Coming to terms with my racist past

 Does the fact that a man is a racist slave-holding person preclude him from being a righteous god-fearing man seeking to redeem Zion.

In the United States today there are men and women forming mobs and tearing down statues.  Most of these statues are of men who at some point in their lives owned slaves. Among these statues are men who lived and died seeking to create the world we now inhabit. Men like Thomas Jefferson, and Francis Scott Key, and Ulysses Grant. Grant by the way emancipated his one slave before emancipation was an acceptable thing and this caused him trouble with his in-laws.

For a long time, there has been a need to recognize and come to terms with our racist heritage. Many of my personal heroes have a racist past. Let me tell you about one racist slaveholder from my past.

This man was a Methodist preacher who turned to full-time missionary work when his wife died and left him with two young children. He left his children with his best friend's wife and went on preaching circuits spreading the Methodist faith with no purse or script.

He later discovered and helped promote a major American Religion. He served two missions to England and was responsible for bringing tens of thousands of English converts to America to strengthen this society. He led tens of thousands of religious refugees from the United States to form a new society in the Great Basin of the then Mexican Territory.
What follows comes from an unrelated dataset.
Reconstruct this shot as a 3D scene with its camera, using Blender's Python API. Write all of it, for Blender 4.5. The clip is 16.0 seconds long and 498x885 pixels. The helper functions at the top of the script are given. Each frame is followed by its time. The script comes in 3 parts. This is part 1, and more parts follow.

After he founded this territory, he worked to create slave laws protecting the right to own slaves in this territory. As a trustee for this faith, for a short time, he became the owner of at least one slave. As a religious and civil leader, he worked to hold the United States Army in central Wyoming, for a winter, to further his political and religious agenda.

He worked for and actively pursued a policy that prevented negro men and women from holding priesthood office in that faith.  That policy continued for nearly 130 years.

Knowing his racist past would you join a mob to tear down his statue?

Occasionally the people we know, and love does things that we do not approve of. My relationship with my mother was troubling and always a dance. She made many mistakes as she learned to be a better mom. It is only after I became a father that I learned to understand some of the choices she made.  Because my mom made many mistakes and did many things to harm her children in the process of learning to be a mom should I then take all of her pictures and burn them?

I think we need to use the same hindsight with our leaders and their racist past that I have used to understand my mother’s choices and mistakes.  I have learned from her mistakes.  I am learning to avoid the errors in parenting that she committed.

This racist Methodist preaching I am speaking about is Brigham Young, who as trustee in trust for The Church of Jesus Christ of Latter-day Saints did hold title to at least one slave. This slave had been donated to the church by one of the Mississippi Saints who donated it in partial payment of their tithing.  Green Flake was one of the vanguard 144 pioneers who first arrived in the great basin area of the future Utah Territory in 1847. During the winter of 1857, Brigham Young did capture and hold the United States Army in the Fort Bridger area of the Wyoming Territory while he sought a negotiated settlement between the Mormon Church and the United States Government.